Saccharin-cocoa gives the following results on analysis: water 7·26 percent, nitrogenous substance 20·5 percent, theobromine 2·09 percent, fat 32·25 percent, saccharin 0·4 percent, starch 13·02 percent, non-nitrogenous extractives 13·51 percent, woody fibre 5·27 percent, ash 5·93 percent, (potash 2·16 percent, phosphoric acid 1·69 percent). See also Hansa-Saccharin-cacao on page. 00.

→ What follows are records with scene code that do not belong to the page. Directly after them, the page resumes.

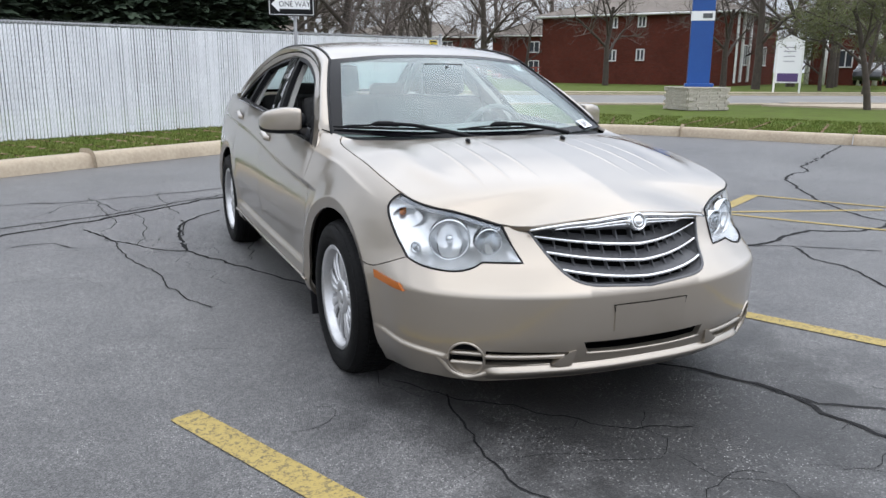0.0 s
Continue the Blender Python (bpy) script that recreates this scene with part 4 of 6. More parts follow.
def build_headlight(side):
    lamp = new("headlight")
    lamp.parent = car
    put = lambda nm, me, lab="", par=lamp: part(nm, me if side > 0 else mirrored(me, nm), None, par, lab)
    put("lens", sheet("lens", HL_RING, skin, LENS, (), 0.03, 0.0, lift=-0.001), "clear headlight lens")
    rim3 = [skin(u, z) + skin_normal(u) * 0.001 for u, z in fine(HL_RING, 0.02)]
    v, f = tube([*rim3, rim3[0]], 0.0034, 6, False)
    put("gasket", mesh_of("gasket", v, f, BLACK_TRIM), "black lamp gasket")
    ringf = fine(HL_RING, 0.02)

    def bowl(u, z):
        k = min(1.0, float(from_edge(ringf, np.array([[u, z]]))[0]) / 0.05)
        return skin(u, z) - skin_normal(u) * (0.006 + 0.072 * k**0.6)
    put("housing", sheet("housing", HL_RING, bowl, LAMP_HOUSE, (), 0.016, 0.0), "silver lamp housing")
    for nm, (x, y, z), r, turn, depth in (("main_reflector", (0.630, -0.633, 0.676), 0.070, 24, 0.10), ("small_reflector", (0.511, -0.706, 0.672), 0.046, 14, 0.065)):
        disc = [(r * 0.97 * math.cos(a), r * 0.97 * math.sin(a)) for a in np.linspace(0, 2 * math.pi, 49)[:-1]]

        def dish(a, b):
            q = (a * a + b * b) / (r * r)
            flute = 0.0034 * abs(math.sin(math.pi * a / 0.0115)) * min(1.0, max(0.0, 1.2 - q)) * (1.0 if b < r * 0.5 else 0.2)
            return Vector((-depth * (1 - q) + flute, a, b))
        me = sheet(nm, disc, dish, REFLECTOR, (), 0.0034, 0.0)
        me.transform(pose(x, y, z, 0, 0, -90 + turn))
        put(nm, me, "fluted chrome lamp reflector")
        ring_ = lathe("reflector_rim", [(0.004, r * 0.955), (0.012, r * 0.99), (0.014, r * 1.03), (0.006, r * 1.07), (-0.03, r * 1.1)], 56, REFLECTOR)
        ring_.transform(pose(x, y, z, 0, 0, -90 + turn))
        put("reflector_rim", ring_, "chrome reflector rim")
        bulb = lathe("bulb", [(-depth * 0.9, 0.011), (-0.012, 0.011), (-0.006, 0.014), (-0.002, 0.012), (0.0, 0.0)], 16, REFLECTOR if nm[0] == "m" else LENS)
        bulb.transform(pose(x, y, z, 0, 0, -90 + turn))
        put("bulb", bulb)
    strip = HL_UPPER + shift(HL_UPPER[::-1], 0.004, -0.016)
    put("upper_shade", sheet("upper_shade", strip, skin, DARK_CHROME, (), 0.012, 0.0, lift=-0.006), "dark grey strip under the lens")
    q = skin(*uv(0.775, -0.47, 0.752)) - skin_normal(uv(0.775, -0.47, 0.752)[0]) * 0.032
    tb = lathe("turn_bulb", [(-0.03, 0.010), (-0.002, 0.012), (0.008, 0.009), (0.011, 0.0)], 18, AMBER)
    tb.transform(pose(*q, 0, 0, -90 + 40))
    put("turn_bulb", tb, "amber turn signal bulb")
    tc = lathe("turn_reflector", [(0.004, 0.058), (0.001, 0.060), (-0.004, 0.056), (-0.020, 0.048), (-0.034, 0.032), (-0.040, 0.012), (-0.041, 0.0)], 30, REFLECTOR)
    tc.transform(pose(*(q - skin_normal(uv(0.775, -0.47, 0.752)[0]) * 0.004 + Vector((-0.012, -0.022, -0.012))), 0, 0, -90 + 40) @ Matrix.Diagonal((1, 1.0, 0.62, 1)))
    put("turn_reflector", tc, "bright scooped turn signal reflector")
    pm = lathe("park_lamp", [(0.010, 0.021), (0.013, 0.019), (0.0, 0.017), (-0.015, 0.009), (-0.016, 0.0)], 20, REFLECTOR)
    q = skin(*uv(0.755, -0.575, 0.643)) - skin_normal(uv(0.755, -0.575, 0.643)[0]) * 0.028
    pm.transform(pose(*q, 0, 0, -90 + 50))
    put("park_lamp", pm)
    return lamp


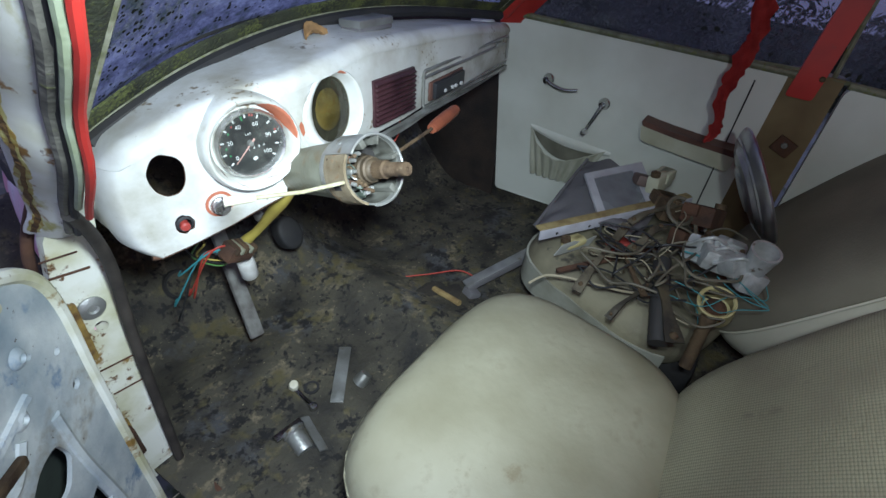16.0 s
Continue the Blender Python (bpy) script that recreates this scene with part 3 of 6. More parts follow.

Somatose-cocoa with sugar and somatose-chocolate contains about 10 percent somatose[251]; the first preparation contains 20·71 per cent total nitrogenous substance, and the latter 10·24 percent, of which about 1/3 consists of soluble nitrogenous compounds. (Mansfeld.) The first preparation could be readily prepared by mixing 10 parts of somatose (Farbwerke Bayer &. Cie., Elberfeld) with 50 parts of sugar and 40 parts of cocoa powder.

Theobromade (theobromine) is a dry extract from cacao husks.

Dr. Thesen’s Proviant comes into commerce in the form of chocolate and is chocolate with an addition of albumin. Its analysis gives the following results: Albumin 20·5 percent, theobromine 0·56 percent, fat 39·79 percent, carbohydrates a) (soluble) 26·95 per cent, b) (insoluble) 5·66 percent, ash 2·25 percent, water 1·57 percent. A similar product to Thesen’s Proviant results from mixing: albumin 12·5 parts, fat (cacao butter) 10 parts, fat (cocoa nut butter 7·5 parts, sugar 25 parts, cacao 45 parts.

Tropon-cocoa is a varying mixture of tropon, 15-33-1/3 percent, with cacao powder. A tropon cocoa containing 20 percent of tropon gave on analysis: water 5·75 percent, albumin 38·49 per cent., fat 27·77 percent, fibre 3·76 percent, ash 4·51 percent, theobromine 1·6 percent, extractives 22·78 percent.

Tropon-chocolate is a chocolate containing 25 percent tropon.[252]

Tropon-Oat-cocoa contains 20 percent of tropon, 30 percent of oat meal and 50 percent of cocoa powder.

Wacaca des Indes consists of 60 parts cacao powder, 165 parts sugar, 8 parts cinnamon, 2 parts vanilla and some tincture of ambergris.

White chocolate contains sugar 3000 parts, rice meal 860 parts, potato flour 250 parts, cacao butter 250 parts, gum arabic 125 parts and vanilla tincture 15 parts.[253]